Microbiologist at the Center of Astrobiology in Madrid and lead author and lead researcher Armando Azua-Bustos speculated that this dark microbiome was from long extinct life forms that have never been found before anywhere on Earth. If they are from ancient Earth, could they also be from ancient Mars? No one can say because no one knows what they are. That’s the problem – the samples are dark microbiome mixed with biosignatures from current and ancient microorganisms that the team barely detected with the most advanced technology on Earth or Mars. Azua-Bustos fears the worst – false positives that would trigger announcements that life has been found, or false negatives which means the Mars instruments missed discovering life because they didn’t recognize the biosignature.
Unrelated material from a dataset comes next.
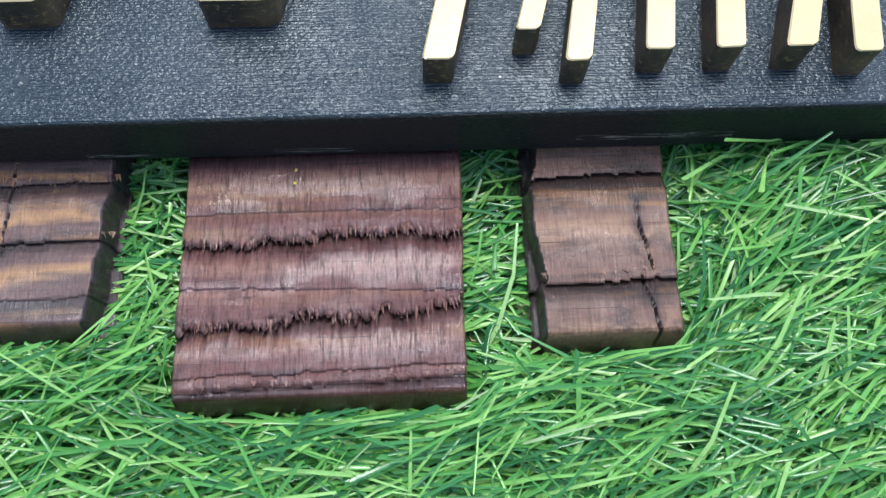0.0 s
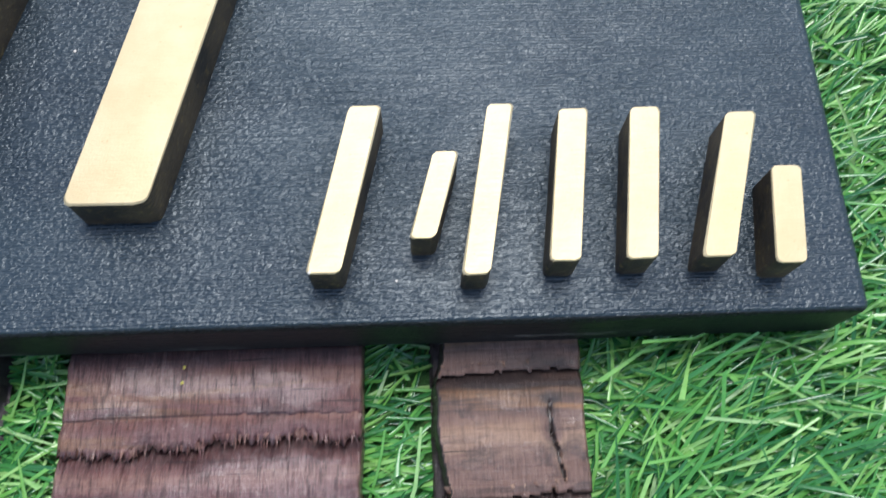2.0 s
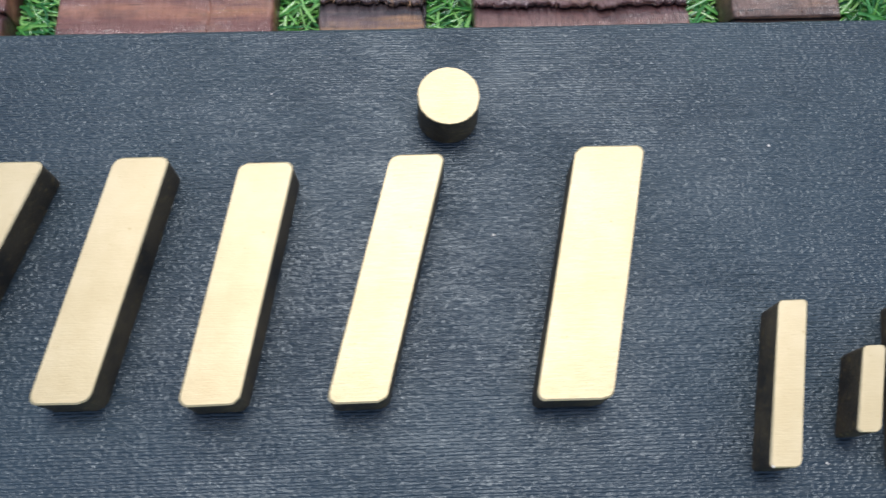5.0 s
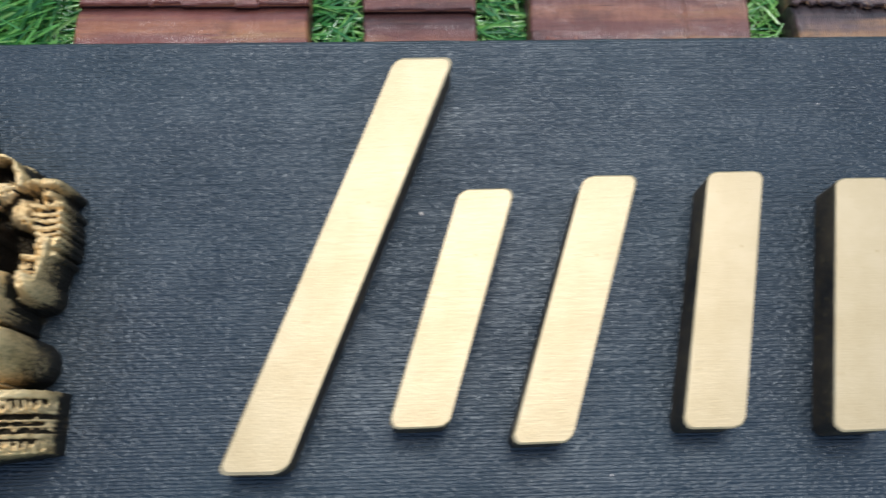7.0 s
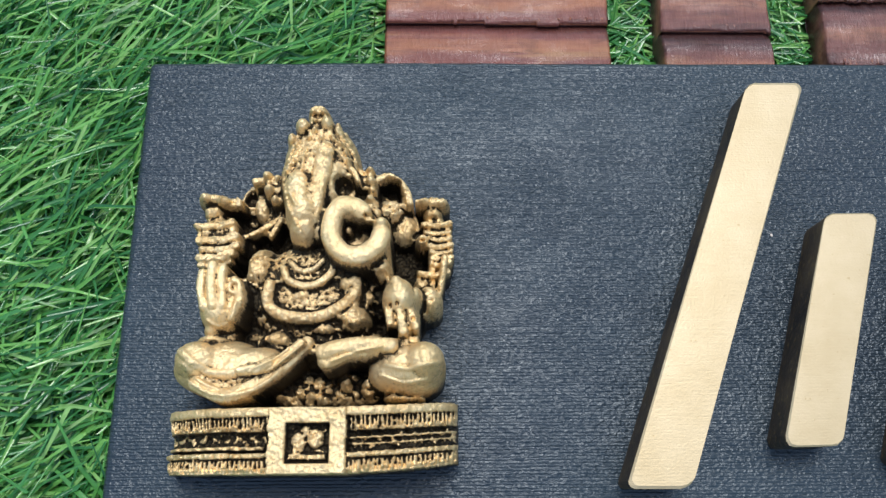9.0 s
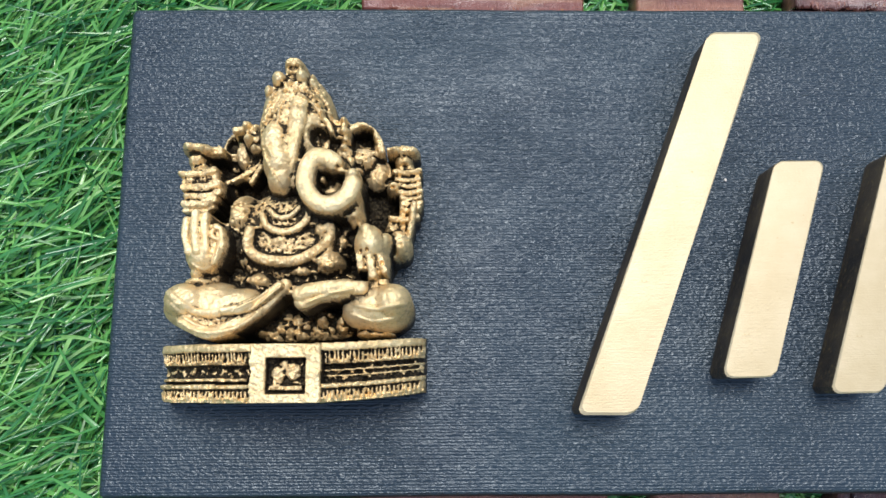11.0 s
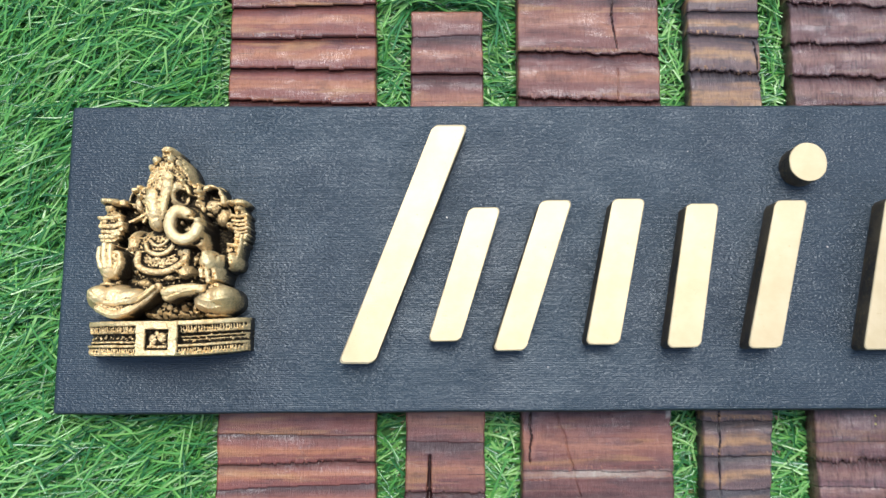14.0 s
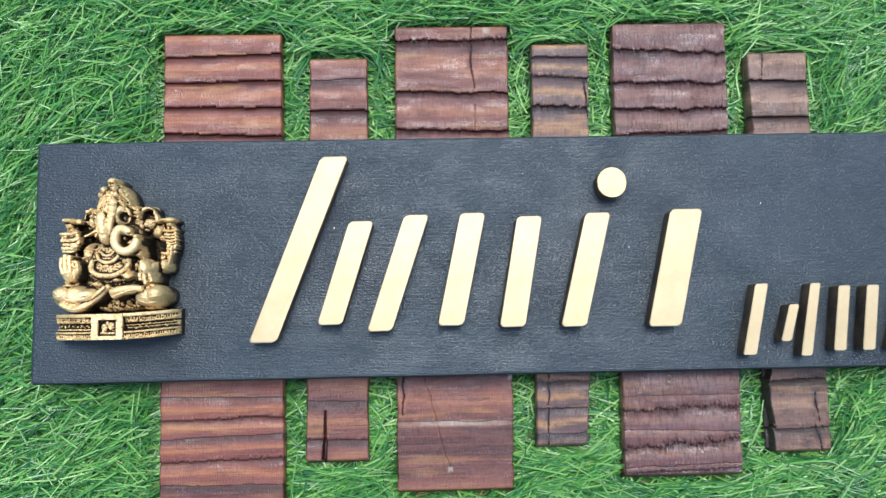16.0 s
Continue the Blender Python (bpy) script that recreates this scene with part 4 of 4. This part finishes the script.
def figurine(x0, y0, step=0.2):
    r = Relief(79, 104, step, -6.5, -1.5)
    carve(r)
    gx, gy, H, R = r.x, r.y, r.h, r.rough
    ny, nx = gx.shape
    rng = np.random.RandomState(5)
    # the casting ran together in the narrow gaps
    def spread(f, n, pick):
        for axis in (0, 1):
            pad = np.pad(f, [(n, n) if a == axis else (0, 0) for a in (0, 1)], mode="edge")
            out = f
            for o in range(2 * n + 1):
                out = pick(out, pad[o:o + f.shape[0], :] if axis == 0 else pad[:, o:o + f.shape[1]])
            f = out
        return f

    H = np.where(H > 0, np.maximum(H, spread(spread(H, 6, np.maximum), 6, np.minimum) - 1.3), H)
    # crumbs of casting and small beads where the limbs meet
    crumbs = [(rng.uniform(20, 53), rng.uniform(16, 27), rng.uniform(0.5, 1.9)) for _ in range(90)]
    crumbs += [(rng.uniform(17, 50), rng.uniform(29, 55), rng.uniform(0.35, 1.0)) for _ in range(190)]
    before = H.copy()
    for cx, cy, size in crumbs:
        d = np.hypot(gx - cx, gy - cy)
        H = np.maximum(H, np.where((d < size) & (before > 0) & (before < 20.0), before + 1.5 * np.sqrt(np.maximum(size * size - d * d, 0)) - 0.2, -9))
    # plinth: two bowed bands with fluting between, and a framed panel in the middle
    bow = 1 - ((gx - 32.2) / 37.1) ** 2
    inside = bow > 0
    bend = (gy - np.where(gx < 33, 0.0003, 0.0021) * (gx - 33) ** 2 + 0.4) * 1.08
    shell = 5 + 24.5 * np.clip(bow, 0, 1) ** 0.5
    wob = 0.8 * np.sin(gx * 0.9) + 0.6 * np.sin(gx * 2.3)
    flute = 0.5 + 0.5 * np.tanh(3 * np.sin(gx * 6.1 + wob))
    rightward = gx > 33
    P = np.full(gx.shape, -9.0)
    P = np.where((bend > 14.2) & (bend < 16.6), shell + 1.2 - 0.5 * ((bend - 15.4) / 1.2) ** 2, P)
    P = np.where((bend > 10.6) & (bend <= 14.2), shell - 1.5 + 1.3 * flute * (bend > 11.2 + 0.5 * np.sin(gx * 1.3)), P)
    rails = (np.abs(bend - 9.0) < 0.32) * 1.6 * rightward + (np.abs(bend - 7.4) < 0.25) * 1.0 * rightward + (np.abs(bend - 6.6) < 0.55) * 2.4 * (gx < 23)
    P = np.where((bend > 5.4) & (bend <= 10.6), shell - 4.2 + rails + 0.5 * np.sin(gx * 1.9 + 1) * np.sin(gy * 1.8), P)
    P = np.where((bend > 4.0) & (bend <= 5.4), shell + 0.9 - 0.4 * ((bend - 4.7) / 0.7) ** 2, P)
    P = np.where((bend > 0.2) & (bend <= 4.0), shell - 1.0 + 1.2 * (0.5 + 0.5 * np.tanh(3 * np.sin(gx * 5.7 + 1 + wob))) * (bend > 0.9) * (bend < 3.5), P)
    frame_out = (gx > 24.4 + 0.15 * np.sin(gy * 1.1)) & (gx < 42.5 + 0.15 * np.sin(gy * 0.8)) & (gy > -0.2) & (gy < 14.9)
    frame_in = (gx > 28.5) & (gx < 38.6) & (gy > 2.2) & (gy < 11.3)
    d1, d2 = np.hypot(gx - 31.4, gy - 7.2), np.hypot(gx - 35.2, gy - 7.8)
    d3, d4 = np.hypot(gx - 32.9, gy - 9.6), np.hypot((gx - 30.6) / 1.6, gy - 5.0)
    relief = np.maximum.reduce([np.sqrt(np.maximum(4.2 - d1 ** 2, 0)), np.sqrt(np.maximum(5.0 - d2 ** 2, 0)), np.sqrt(np.maximum(2.2 - d3 ** 2, 0)), np.sqrt(np.maximum(1.6 - d4 ** 2, 0)), 1.4 * (np.abs(gy - 3.7) < 0.6) * (np.abs(gx - 33.5) < 4.4)])
    P = np.where(frame_out, 31.0, P)
    P = np.where(frame_in, 27.2 + 1.1 * relief, P)
    P = np.where(inside | frame_out, P, -9)
    R = np.where(P > H, np.where(frame_out & ~frame_in, 0.32, np.where(((bend > 14.2) | (rails > 0.9) & (bend < 10.6) & (bend > 5.4)) & ~frame_in, 0.26, 0.85)), R)
    H = np.maximum(H, P)
    solid = H > 0
    for size, tall in ((3.4, 0.26), (1.7, 0.50), (0.8, 0.70), (0.45, 0.45)):
        rough = rng.uniform(-1, 1, (int(110 / size) + 3, int(90 / size) + 3))
        u, v = (gx + 8) / size, (gy + 3) / size
        iu, iv = u.astype(int), v.astype(int)
        fu, fv = u - iu, v - iv
        fu, fv = fu * fu * (3 - 2 * fu), fv * fv * (3 - 2 * fv)
        lump = (rough[iv, iu] * (1 - fu) + rough[iv, iu + 1] * fu) * (1 - fv) + (rough[iv + 1, iu] * (1 - fu) + rough[iv + 1, iu + 1] * fu) * fv
        H = H + np.where(solid, tall * lump * (0.09 + R), 0)
    H = H + np.where(solid, rng.uniform(-0.05, 0.05, H.shape), 0)
    # one pass of softening keeps the cast look
    S = H.copy()
    S[1:-1, 1:-1] = (4 * H[1:-1, 1:-1] + H[:-2, 1:-1] + H[2:, 1:-1] + H[1:-1, :-2] + H[1:-1, 2:]) / 8
    H = np.where(solid & (H - S < 2.5), S, H)
    H = np.maximum(H, 0)
    k = np.arange(nx * ny).reshape(ny, nx)
    cells = np.stack([k[:-1, :-1], k[:-1, 1:], k[1:, 1:], k[1:, :-1]], -1).reshape(-1, 4)
    flat = solid.ravel()
    cells = cells[flat[cells].any(1)]
    used, back = np.unique(cells, return_inverse=True)
    verts = np.stack([gx.ravel(), gy.ravel(), H.ravel()], -1)[used] / 1000
    me = quads("figurine", verts, back.reshape(-1, 4), True)
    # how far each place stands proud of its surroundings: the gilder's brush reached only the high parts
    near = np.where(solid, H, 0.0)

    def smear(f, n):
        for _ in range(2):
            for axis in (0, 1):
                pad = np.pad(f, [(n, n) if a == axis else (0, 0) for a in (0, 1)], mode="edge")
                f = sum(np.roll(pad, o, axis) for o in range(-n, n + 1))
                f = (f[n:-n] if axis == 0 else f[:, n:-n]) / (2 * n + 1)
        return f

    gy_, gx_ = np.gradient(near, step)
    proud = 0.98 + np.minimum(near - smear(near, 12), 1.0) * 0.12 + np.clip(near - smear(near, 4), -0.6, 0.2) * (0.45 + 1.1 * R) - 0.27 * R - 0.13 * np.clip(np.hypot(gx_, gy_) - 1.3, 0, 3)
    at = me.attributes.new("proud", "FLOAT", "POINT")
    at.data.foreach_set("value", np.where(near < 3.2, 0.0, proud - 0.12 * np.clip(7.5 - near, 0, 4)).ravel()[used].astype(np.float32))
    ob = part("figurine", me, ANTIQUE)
    ob.location = (x0, y0, BOARD_TOP)
    return tagged(ob, "antique gold seated resin figurine with black recesses fixed to board", "figurine")


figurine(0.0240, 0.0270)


# ---- specks of paint and straw ----
def speck(x, y, z, size, material, label):
    bm = bmesh.new()
    bmesh.ops.create_icosphere(bm, subdivisions=1, radius=size)
    rng = random.Random(int(x * 1e5))
    for v in bm.verts:
        v.co = Vector((v.co.x * rng.uniform(0.7, 1.3), v.co.y * rng.uniform(0.7, 1.3), v.co.z * 0.4 + size * 0.3))
    me = bpy.data.meshes.new("paint_speck")
    bm.to_mesh(me)
    bm.free()
    ob = part("paint_speck", me, material)
    ob.location = (x, y, z)
    return tagged(ob, label, "speck", "specks on the sign")


WHITE, YELLOW, PINK = plain("off_white_speck", (0.75, 0.68, 0.60)), plain("straw_speck", (0.62, 0.50, 0.08)), plain("bare_pink_wood", (0.50, 0.20, 0.15))
for x, y, s in ((0.4567, 0.1050, 0.0005), (0.1855, 0.0935, 0.0005), (0.3709, 0.0782, 0.00045), (0.3050, 0.1264, 0.0003), (0.2330, 0.0210, 0.0003), (0.4560, 0.0110, 0.0004)):
    speck(x, y, BOARD_TOP, s, WHITE, "tiny off-white speck stuck on the black board")
speck(0.3881, 0.0588, BOARD_TOP, 0.0004, YELLOW, "tiny yellow speck stuck on the black board")
for x, y in ((0.3995, -0.0040), (0.3992, -0.0080)):
    speck(x, y, SLAT_TOP, 0.0005, YELLOW, "yellow straw fleck on the splintered slat")
part("chip", bpy.data.objects["paint_speck"].data.copy(), PINK, bars[8], "bare pink chip in the gold").location = (-0.0080, -0.0212, 0.0117)


# ---- the turf ----
def in_slat(x, y, grow):
    hit = np.zeros(x.shape, bool)
    for head, foot, y1, y0, *_ in SLATS:
        f = (y - y0) / (y1 - y0)
        a, b = foot[0] + (head[0] - foot[0]) * f, foot[1] + (head[1] - foot[1]) * f
        hit |= (x > a - grow) & (x < b + grow) & (y > y0 - grow) & (y < y1 + grow)
    return hit


def blades(count, seed, area, long_, wide_, lean, spread=1.0, joints=5):
    """Strips that rise from the mat, bend over and end in a slanting cut. Returns their vertices and faces."""
    r = np.random.RandomState(seed)
    x, y = r.uniform(area[0], area[2], count), r.uniform(area[1], area[3], count)
    size = r.uniform(*long_, count)
    wide = r.uniform(*wide_, count) / 2
    # the pile lies mostly one way, with some stray blades
    gap = (x > 0.062) & (x < 0.512) & (y > -0.055) & (y < 0.215)
    drift = np.where(gap, 0.02, np.where(x < 0.03, 0.45, np.where(x > 0.5, 0.30, 0.18))) + np.where(gap, 0.45, 0.7) * (0.16 * np.sin((x - 0.42) * 14) + 0.18 * np.sin(y * 13 + 1.5 * np.sin(x * 6)) + 0.16 * np.sin(x * 31 + y * 23))
    way = np.where(r.rand(count) < 0.93, r.normal(0.0, 1.0, count) * np.where(y > 0.2, 0.45, 0.40) + drift, r.uniform(-np.pi, np.pi, count)) + np.where(r.rand(count) < 0.3, np.pi, 0)
    size = np.where(gap, size * 0.72, size)
    a0, a1 = r.uniform(0.45, 1.1, count), r.uniform(*lean, count)
    curl = r.normal(0, 0.55 * spread, count)
    px, py, pz = [x], [y], [np.zeros(count)]
    for j in range(joints - 1):
        a = a0 + (a1 - a0) * ((j + 0.5) / (joints - 1)) ** 0.8
        w = way + curl * j / (joints - 1)
        s = size / (joints - 1)
        px.append(px[-1] + np.sin(a) * np.cos(w) * s)
        py.append(py[-1] + np.sin(a) * np.sin(w) * s)
        pz.append(pz[-1] + np.cos(a) * s)
    px, py, pz = np.array(px).T, np.array(py).T, np.array(pz).T
    # trodden down between the slats
    pz = np.maximum(pz * np.where(gap, 0.62, 1.0)[:, None], 0.0008)
    bad = ((in_slat(px, py, 0.0022) | in_slat(px, py + 0.0045, 0.0)) & (pz > 0.0035)).any(1) | in_slat(px[:, -1], py[:, -1], 0.0)
    bad |= ((px > -0.001) & (px < BOARD_LONG + 0.001) & (py > -0.001) & (py < BOARD_WIDE + 0.001) & (pz > SLAT_TOP - 0.001)).any(1)
    bad |= (x > 0.03) & (x < BOARD_LONG - 0.03) & (y > 0.03) & (y < BOARD_WIDE - 0.03)
    if wide_[1] > 0.0023:
        bad |= (x > -0.12) & (x < 0.69) & (y > -0.14) & (y < 0.32)
    ok = ~bad
    px, py, pz, way, wide, curl = px[ok], py[ok], pz[ok], way[ok], wide[ok], curl[ok]
    n = len(px)
    roll = np.random.RandomState(seed + 1).normal(0, 0.35, n)[:, None]
    taper = np.array([1.0, 1.0, 0.95, 0.85, 0.5])[-joints:][None, :]
    ox, oy, oz = -np.sin(way)[:, None] * np.cos(roll) * wide[:, None] * taper, np.cos(way)[:, None] * np.cos(roll) * wide[:, None] * taper, np.sin(roll) * wide[:, None] * taper
    cut = np.zeros((n, joints))
    cut[:, -1] = np.random.RandomState(seed + 2).uniform(-1, 1, n) * wide * 1.4
    cx, cy = np.cos(way)[:, None] * cut, np.sin(way)[:, None] * cut
    # folded along the middle, so that each half catches the light on its own
    fold = 0.45 * wide[:, None] * taper
    L = np.stack([px + ox + cx, py + oy + cy, pz + oz], -1)
    C = np.stack([px, py, pz - fold], -1)
    R = np.stack([px - ox - cx, py - oy - cy, pz - oz], -1)
    verts = np.stack([L, C, R], 2).reshape(n, -1, 3)
    i = np.arange(n)[:, None] * joints * 3 + np.arange(joints - 1)[None, :] * 3
    faces = np.concatenate([np.stack([i + k, i + k + 1, i + k + 4, i + k + 3], -1).reshape(-1, 4) for k in (0, 1)])
    return verts.reshape(-1, 3), faces


def turf(name, sets, material, label):
    vs, fs, n = [], [], 0
    for s in sets:
        v, f = blades(*s)
        vs.append(v)
        fs.append(f + n)
        n += len(v)
    ob = part(name, quads(name, np.concatenate(vs), np.concatenate(fs), True), material)
    return tagged(ob, label, "grass", kind="stuff")


turf("grass", [(92000, 3, (-0.13, -0.15, 0.70, 0.33), (0.027, 0.050), (0.0008, 0.0015), (1.30, 1.75), 1.0, 4),
               (34000, 5, (0.06, -0.07, 0.52, 0.235), (0.026, 0.040), (0.0008, 0.0014), (1.35, 1.75)),
               (10000, 9, (0.04, -0.09, 0.53, 0.25), (0.012, 0.024), (0.0008, 0.0014), (0.7, 1.3)),
               (24000, 7, (-0.55, -0.50, 1.15, 0.70), (0.034, 0.056), (0.0018, 0.0030), (1.2, 1.7), 1.0, 4),
               (24000, 8, (-0.30, -0.28, 0.87, 0.46), (0.034, 0.056), (0.0014, 0.0024), (1.2, 1.7), 1.0, 4)],
     GREEN, "bright green artificial grass with glossy, bent blades")
turf("thatch", [(13000, 21, (-0.16, -0.17, 0.76, 0.34), (0.006, 0.013), (0.0004, 0.0007), (1.6, 2.6), 5.0)],
     TAN, "curled tan thatch yarns low in the artificial grass")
What now?

“You need to decide whether is more advantageous having limited capability for analysis on the surface of Mars to interrogate a wide variety of samples, or having limited samples to be analyzed with the wide variety of state-of-the-art instrumentation on Earth.”

The Atacama Desert

One alternative is to leave the best technology on Earth and just send scoopers and rockets to Mars to bring back samples to analyze. Neither of these is cheap, easy or fast … as we have seen. And bringing samples back to Earth leaves the planet and humanity open to exposure to unknown viruses, bacteria or a Martian dark microbiome. NASA is working with the European Space Agency and others to build a lab for the Martian geological samples gathered by the Perseverance rover, but that probably won’t happen in this decade. That’s frustrating, but it gives the engineers more time to develop instruments that can dig deeper into the Martian soil for older samples. Fairén thinks this is the best approach.

“If biosignatures are better preserved at depth, which we expect, there will be more abundance and diversity, and better preservation of biosignatures, in those deep samples. Our instruments in the rover will therefore have more chances to detect them.”

Azua-Bustos says that “We know there are things to detect,” so this means more trips back to the Red Stone in the Atacama Desert with new instruments. This research points out the obvious – all of this talk about sending humans to Mars in the near future is fanciful at best. We can barely get a little mechanical scooper up there to dig up some samples and put them on a return space Uber to a super-secure lab on Earth. It is good to dream but it is better to be realistic and practical – that’s what the space budgets are based on.